*MATERIAL PROVIDED*:
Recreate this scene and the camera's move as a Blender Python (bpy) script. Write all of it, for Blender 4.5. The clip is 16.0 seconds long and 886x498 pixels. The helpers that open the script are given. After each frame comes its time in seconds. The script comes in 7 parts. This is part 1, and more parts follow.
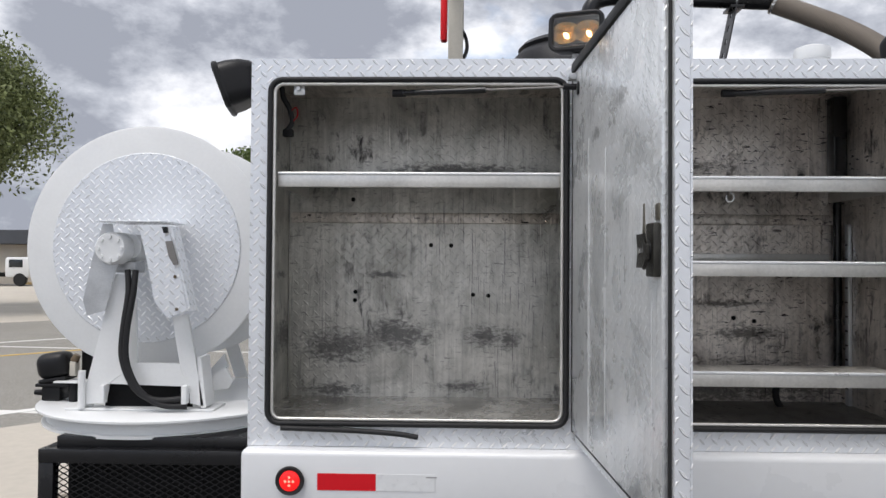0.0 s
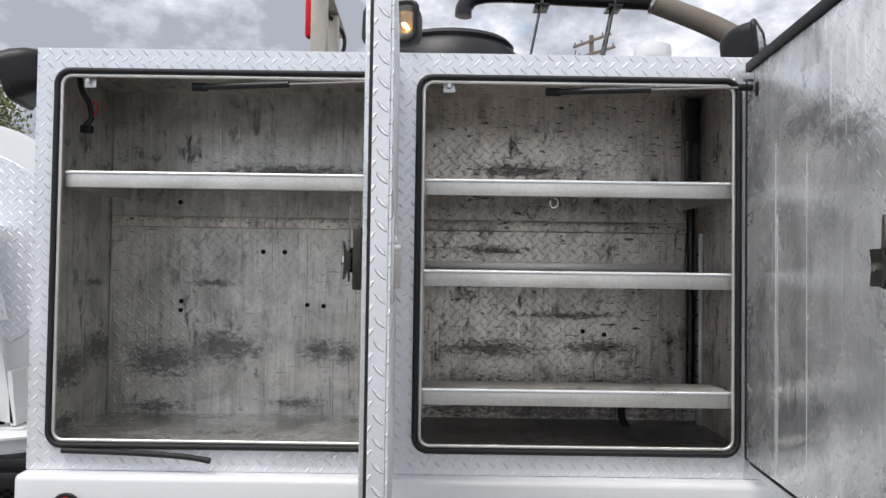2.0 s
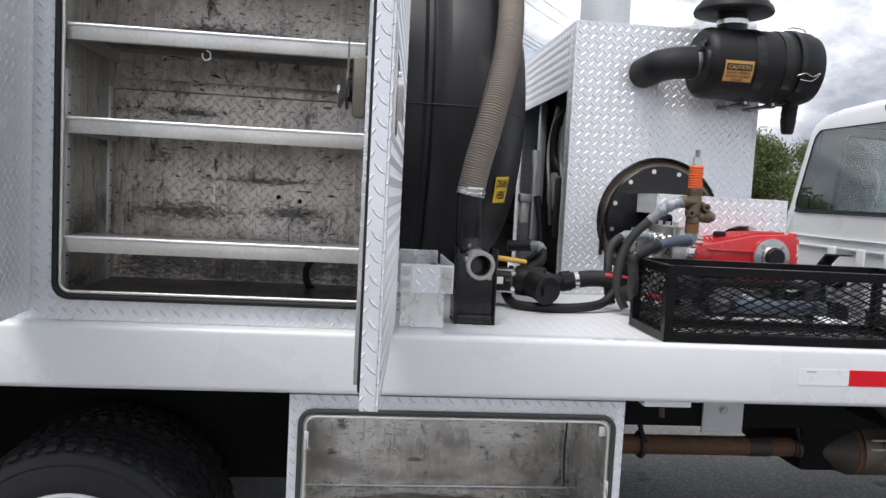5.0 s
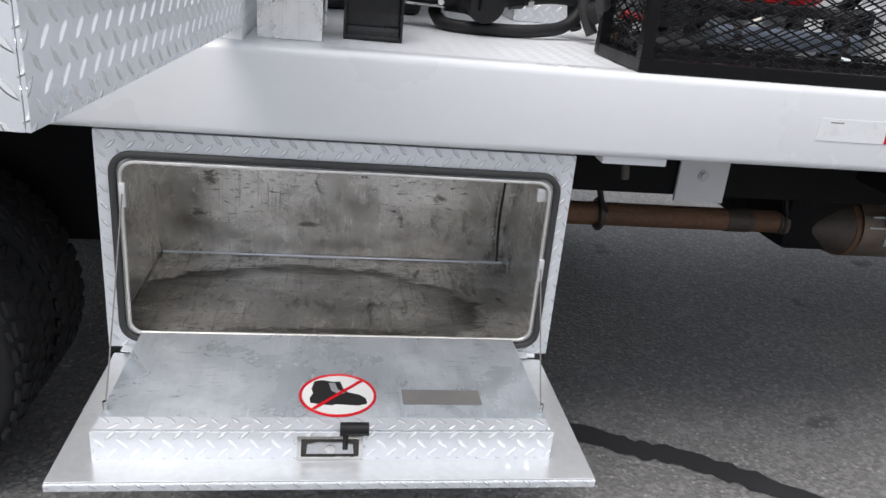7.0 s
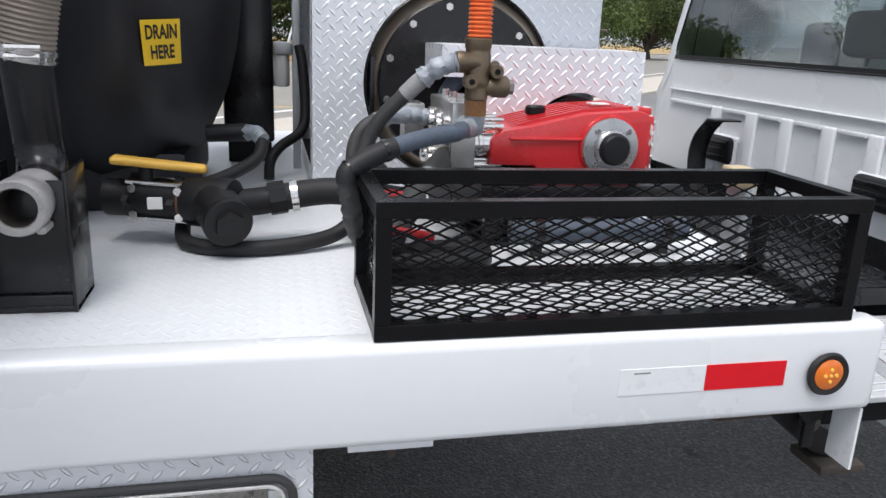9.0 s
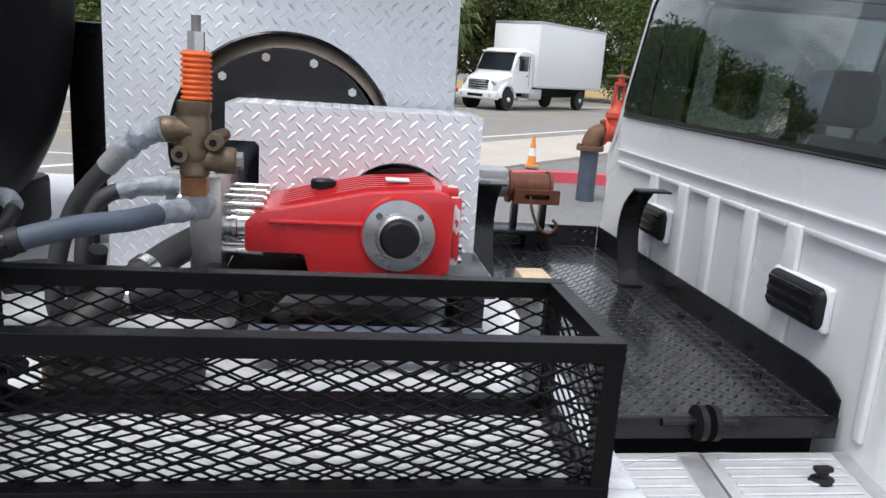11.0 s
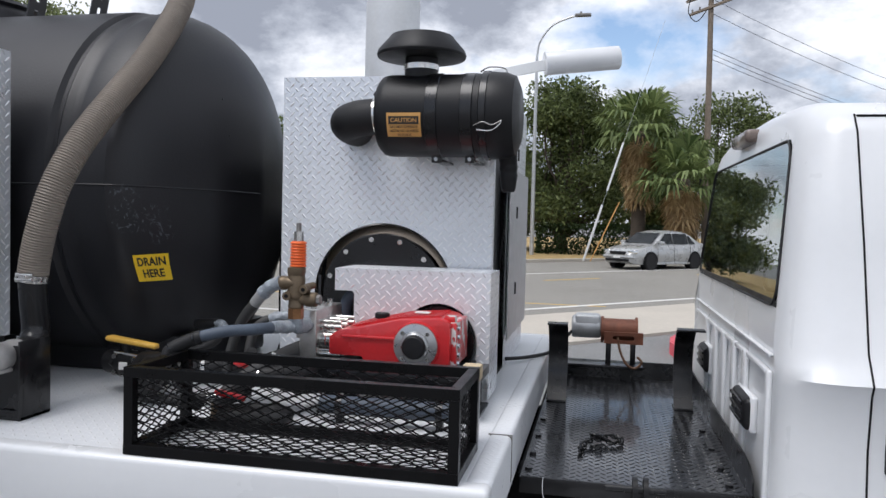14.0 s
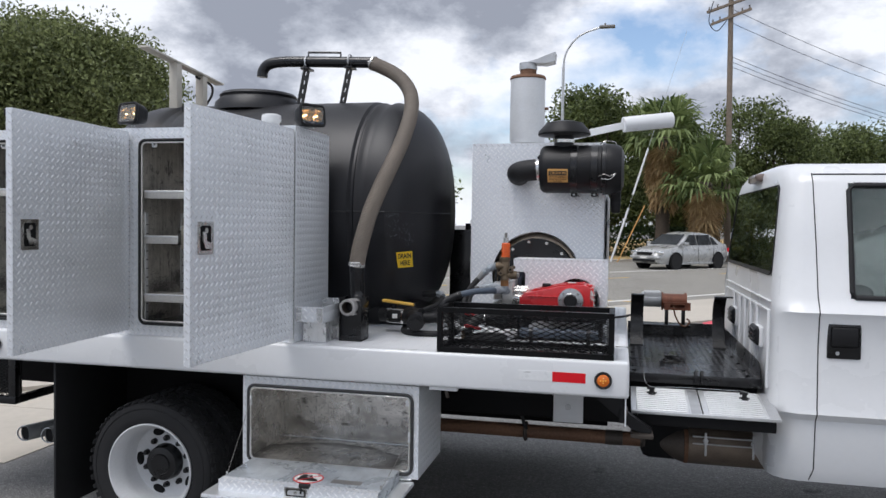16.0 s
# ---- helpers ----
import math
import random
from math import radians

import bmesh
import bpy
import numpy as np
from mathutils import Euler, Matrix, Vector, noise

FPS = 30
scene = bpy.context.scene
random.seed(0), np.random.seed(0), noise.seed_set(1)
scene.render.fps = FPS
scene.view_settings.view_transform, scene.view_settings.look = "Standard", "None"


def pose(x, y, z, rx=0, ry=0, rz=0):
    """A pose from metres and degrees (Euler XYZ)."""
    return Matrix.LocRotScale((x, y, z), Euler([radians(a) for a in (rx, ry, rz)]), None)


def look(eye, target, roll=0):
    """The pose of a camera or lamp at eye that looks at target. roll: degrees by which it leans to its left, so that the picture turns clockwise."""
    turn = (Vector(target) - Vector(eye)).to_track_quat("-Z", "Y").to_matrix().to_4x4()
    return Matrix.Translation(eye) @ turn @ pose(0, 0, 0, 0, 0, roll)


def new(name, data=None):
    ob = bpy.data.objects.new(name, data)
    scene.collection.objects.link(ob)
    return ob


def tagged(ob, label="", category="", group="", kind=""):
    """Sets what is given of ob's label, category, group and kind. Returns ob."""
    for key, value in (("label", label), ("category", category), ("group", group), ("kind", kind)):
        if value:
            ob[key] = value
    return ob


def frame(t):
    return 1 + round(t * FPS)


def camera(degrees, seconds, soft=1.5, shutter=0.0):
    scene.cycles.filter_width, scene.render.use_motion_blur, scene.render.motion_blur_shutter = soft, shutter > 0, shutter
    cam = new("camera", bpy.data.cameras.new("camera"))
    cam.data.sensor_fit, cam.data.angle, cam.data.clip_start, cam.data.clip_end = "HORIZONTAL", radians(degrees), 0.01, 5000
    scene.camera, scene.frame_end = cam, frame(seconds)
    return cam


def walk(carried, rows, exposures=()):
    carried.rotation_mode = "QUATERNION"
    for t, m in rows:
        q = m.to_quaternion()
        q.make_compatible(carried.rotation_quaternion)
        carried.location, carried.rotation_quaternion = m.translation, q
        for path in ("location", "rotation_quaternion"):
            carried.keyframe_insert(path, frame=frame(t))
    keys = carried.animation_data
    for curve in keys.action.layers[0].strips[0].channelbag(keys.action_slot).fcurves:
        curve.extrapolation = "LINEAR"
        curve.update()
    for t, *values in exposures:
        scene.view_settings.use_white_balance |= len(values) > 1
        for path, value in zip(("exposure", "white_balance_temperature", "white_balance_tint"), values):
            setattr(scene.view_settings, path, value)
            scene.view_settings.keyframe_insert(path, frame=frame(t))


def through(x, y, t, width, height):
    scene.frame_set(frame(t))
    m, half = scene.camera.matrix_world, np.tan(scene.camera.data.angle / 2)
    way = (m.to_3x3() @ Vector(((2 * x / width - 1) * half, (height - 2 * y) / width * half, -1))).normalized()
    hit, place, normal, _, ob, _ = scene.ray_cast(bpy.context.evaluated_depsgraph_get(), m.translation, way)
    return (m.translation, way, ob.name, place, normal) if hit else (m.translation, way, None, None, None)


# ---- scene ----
cam = camera(60.4, 16.0)
PATH = [
    (0, (0.621, -2.194, 1.662), (0.567, -0.195, 1.699), 0.4),
    (0.5, (0.704, -2.098, 1.673), (0.69, -0.098, 1.719), 0.2),
    (1, (0.834, -2.04, 1.675), (0.83, -0.04, 1.723), 0.3),
    (1.5, (0.972, -2.01, 1.678), (0.968, -0.011, 1.726), 0.5),
    (2, (1.092, -2.026, 1.673), (1.093, -0.026, 1.728), 0.8),
    (2.5, (1.221, -2.104, 1.673), (1.247, -0.106, 1.754), 0.5),
    (3, (1.368, -2.162, 1.687), (1.454, -0.166, 1.776), 0.6),
    (3.2, (1.443, -2.173, 1.684), (1.546, -0.177, 1.763), 0.7),
    (5.3, (1.85, -2.072, 1.477), (2.083, -0.098, 1.259), 3.4),
    (5.5, (1.862, -2.019, 1.445), (2.11, -0.055, 1.164), 3.7),
    (6, (1.927, -1.831, 1.38), (2.232, 0.071, 0.845), 5.5),
    (6.5, (1.989, -1.672, 1.332), (2.352, 0.186, 0.688), 5.8),
    (7, (2.105, -1.513, 1.325), (2.4, 0.325, 0.594), 5.5),
    (7.5, (2.247, -1.393, 1.36), (2.477, 0.448, 0.614), 4.2),
    (8, (2.337, -1.311, 1.445), (2.627, 0.545, 0.757), 3.3),
    (8.5, (2.425, -1.216, 1.514), (2.803, 0.662, 0.939), 2.9),
    (9, (2.549, -1.109, 1.593), (2.987, 0.763, 1.044), 2.5),
    (9.5, (2.698, -1.03, 1.622), (3.192, 0.835, 1.094), 2.1),
    (10, (2.899, -0.979, 1.636), (3.344, 0.901, 1.119), 2.4),
    (10.2, (2.959, -0.963, 1.639), (3.376, 0.927, 1.136), 2.4),
    (12.3, (3.525, -0.755, 1.707), (3.336, 1.211, 1.39), 1.5),
    (12.5, (3.567, -0.802, 1.713), (3.285, 1.161, 1.459), 0.3),
    (13, (3.655, -1.033, 1.738), (3.316, 0.933, 1.595), 1.1),
    (13.5, (3.748, -1.346, 1.737), (3.391, 0.62, 1.651), 1.0),
    (14, (3.843, -1.715, 1.732), (3.439, 0.243, 1.658), 1.4),
    (14.5, (3.817, -2.161, 1.732), (3.427, -0.2, 1.669), 1.8),
    (15, (3.776, -2.655, 1.728), (3.382, -0.695, 1.688), 2.1),
    (15.5, (3.7, -3.138, 1.744), (3.264, -1.187, 1.684), 1.6),
    (16, (3.564, -3.65, 1.759), (3.11, -1.703, 1.693), 0.8),
]
EXPOSURE = [(0, 0.51, 6600, 12), (1.5, 0.66, 6600, 12), (2, 0.70, 6630, 12), (2.5, 0.68, 6650, 12), (3.2, 0.58, 6600, 12), (5.5, 0.76, 6550, 12), (7, 0.78, 6550, 12), (7.5, 0.93, 6550, 12), (8.5, 0.88, 6410, 12), (9, 0.86, 6390, 12), (10, 0.68, 6360, 12), (12.5, 0.98, 6360, 12), (13, 0.68, 6340, 12), (13.5, 0.56, 6320, 12), (14.5, 0.32, 6350, 12), (15, 0.2, 6350, 12), (15.5, 0.21, 6350, 12), (16, 0.38, 6350, 12)]
walk(cam, [(t, look(eye, target, roll)) for t, eye, target, roll in PATH], EXPOSURE)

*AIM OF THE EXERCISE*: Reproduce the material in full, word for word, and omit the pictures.

*EXERCISE RESPONSE*:
Recreate this scene and the camera's move as a Blender Python (bpy) script. Write all of it, for Blender 4.5. The clip is 16.0 seconds long and 886x498 pixels. The helpers that open the script are given. After each frame comes its time in seconds. The script comes in 7 parts. This is part 1, and more parts follow.
0.0 s
2.0 s
5.0 s
7.0 s
9.0 s
11.0 s
14.0 s
16.0 s
# ---- helpers ----
import math
import random
from math import radians

import bmesh
import bpy
import numpy as np
from mathutils import Euler, Matrix, Vector, noise

FPS = 30
scene = bpy.context.scene
random.seed(0), np.random.seed(0), noise.seed_set(1)
scene.render.fps = FPS
scene.view_settings.view_transform, scene.view_settings.look = "Standard", "None"


def pose(x, y, z, rx=0, ry=0, rz=0):
    """A pose from metres and degrees (Euler XYZ)."""
    return Matrix.LocRotScale((x, y, z), Euler([radians(a) for a in (rx, ry, rz)]), None)


def look(eye, target, roll=0):
    """The pose of a camera or lamp at eye that looks at target. roll: degrees by which it leans to its left, so that the picture turns clockwise."""
    turn = (Vector(target) - Vector(eye)).to_track_quat("-Z", "Y").to_matrix().to_4x4()
    return Matrix.Translation(eye) @ turn @ pose(0, 0, 0, 0, 0, roll)


def new(name, data=None):
    ob = bpy.data.objects.new(name, data)
    scene.collection.objects.link(ob)
    return ob


def tagged(ob, label="", category="", group="", kind=""):
    """Sets what is given of ob's label, category, group and kind. Returns ob."""
    for key, value in (("label", label), ("category", category), ("group", group), ("kind", kind)):
        if value:
            ob[key] = value
    return ob


def frame(t):
    return 1 + round(t * FPS)


def camera(degrees, seconds, soft=1.5, shutter=0.0):
    scene.cycles.filter_width, scene.render.use_motion_blur, scene.render.motion_blur_shutter = soft, shutter > 0, shutter
    cam = new("camera", bpy.data.cameras.new("camera"))
    cam.data.sensor_fit, cam.data.angle, cam.data.clip_start, cam.data.clip_end = "HORIZONTAL", radians(degrees), 0.01, 5000
    scene.camera, scene.frame_end = cam, frame(seconds)
    return cam


def walk(carried, rows, exposures=()):
    carried.rotation_mode = "QUATERNION"
    for t, m in rows:
        q = m.to_quaternion()
        q.make_compatible(carried.rotation_quaternion)
        carried.location, carried.rotation_quaternion = m.translation, q
        for path in ("location", "rotation_quaternion"):
            carried.keyframe_insert(path, frame=frame(t))
    keys = carried.animation_data
    for curve in keys.action.layers[0].strips[0].channelbag(keys.action_slot).fcurves:
        curve.extrapolation = "LINEAR"
        curve.update()
    for t, *values in exposures:
        scene.view_settings.use_white_balance |= len(values) > 1
        for path, value in zip(("exposure", "white_balance_temperature", "white_balance_tint"), values):
            setattr(scene.view_settings, path, value)
            scene.view_settings.keyframe_insert(path, frame=frame(t))


def through(x, y, t, width, height):
    scene.frame_set(frame(t))
    m, half = scene.camera.matrix_world, np.tan(scene.camera.data.angle / 2)
    way = (m.to_3x3() @ Vector(((2 * x / width - 1) * half, (height - 2 * y) / width * half, -1))).normalized()
    hit, place, normal, _, ob, _ = scene.ray_cast(bpy.context.evaluated_depsgraph_get(), m.translation, way)
    return (m.translation, way, ob.name, place, normal) if hit else (m.translation, way, None, None, None)


# ---- scene ----
cam = camera(60.4, 16.0)
PATH = [
    (0, (0.621, -2.194, 1.662), (0.567, -0.195, 1.699), 0.4),
    (0.5, (0.704, -2.098, 1.673), (0.69, -0.098, 1.719), 0.2),
    (1, (0.834, -2.04, 1.675), (0.83, -0.04, 1.723), 0.3),
    (1.5, (0.972, -2.01, 1.678), (0.968, -0.011, 1.726), 0.5),
    (2, (1.092, -2.026, 1.673), (1.093, -0.026, 1.728), 0.8),
    (2.5, (1.221, -2.104, 1.673), (1.247, -0.106, 1.754), 0.5),
    (3, (1.368, -2.162, 1.687), (1.454, -0.166, 1.776), 0.6),
    (3.2, (1.443, -2.173, 1.684), (1.546, -0.177, 1.763), 0.7),
    (5.3, (1.85, -2.072, 1.477), (2.083, -0.098, 1.259), 3.4),
    (5.5, (1.862, -2.019, 1.445), (2.11, -0.055, 1.164), 3.7),
    (6, (1.927, -1.831, 1.38), (2.232, 0.071, 0.845), 5.5),
    (6.5, (1.989, -1.672, 1.332), (2.352, 0.186, 0.688), 5.8),
    (7, (2.105, -1.513, 1.325), (2.4, 0.325, 0.594), 5.5),
    (7.5, (2.247, -1.393, 1.36), (2.477, 0.448, 0.614), 4.2),
    (8, (2.337, -1.311, 1.445), (2.627, 0.545, 0.757), 3.3),
    (8.5, (2.425, -1.216, 1.514), (2.803, 0.662, 0.939), 2.9),
    (9, (2.549, -1.109, 1.593), (2.987, 0.763, 1.044), 2.5),
    (9.5, (2.698, -1.03, 1.622), (3.192, 0.835, 1.094), 2.1),
    (10, (2.899, -0.979, 1.636), (3.344, 0.901, 1.119), 2.4),
    (10.2, (2.959, -0.963, 1.639), (3.376, 0.927, 1.136), 2.4),
    (12.3, (3.525, -0.755, 1.707), (3.336, 1.211, 1.39), 1.5),
    (12.5, (3.567, -0.802, 1.713), (3.285, 1.161, 1.459), 0.3),
    (13, (3.655, -1.033, 1.738), (3.316, 0.933, 1.595), 1.1),
    (13.5, (3.748, -1.346, 1.737), (3.391, 0.62, 1.651), 1.0),
    (14, (3.843, -1.715, 1.732), (3.439, 0.243, 1.658), 1.4),
    (14.5, (3.817, -2.161, 1.732), (3.427, -0.2, 1.669), 1.8),
    (15, (3.776, -2.655, 1.728), (3.382, -0.695, 1.688), 2.1),
    (15.5, (3.7, -3.138, 1.744), (3.264, -1.187, 1.684), 1.6),
    (16, (3.564, -3.65, 1.759), (3.11, -1.703, 1.693), 0.8),
]
EXPOSURE = [(0, 0.51, 6600, 12), (1.5, 0.66, 6600, 12), (2, 0.70, 6630, 12), (2.5, 0.68, 6650, 12), (3.2, 0.58, 6600, 12), (5.5, 0.76, 6550, 12), (7, 0.78, 6550, 12), (7.5, 0.93, 6550, 12), (8.5, 0.88, 6410, 12), (9, 0.86, 6390, 12), (10, 0.68, 6360, 12), (12.5, 0.98, 6360, 12), (13, 0.68, 6340, 12), (13.5, 0.56, 6320, 12), (14.5, 0.32, 6350, 12), (15, 0.2, 6350, 12), (15.5, 0.21, 6350, 12), (16, 0.38, 6350, 12)]
walk(cam, [(t, look(eye, target, roll)) for t, eye, target, roll in PATH], EXPOSURE)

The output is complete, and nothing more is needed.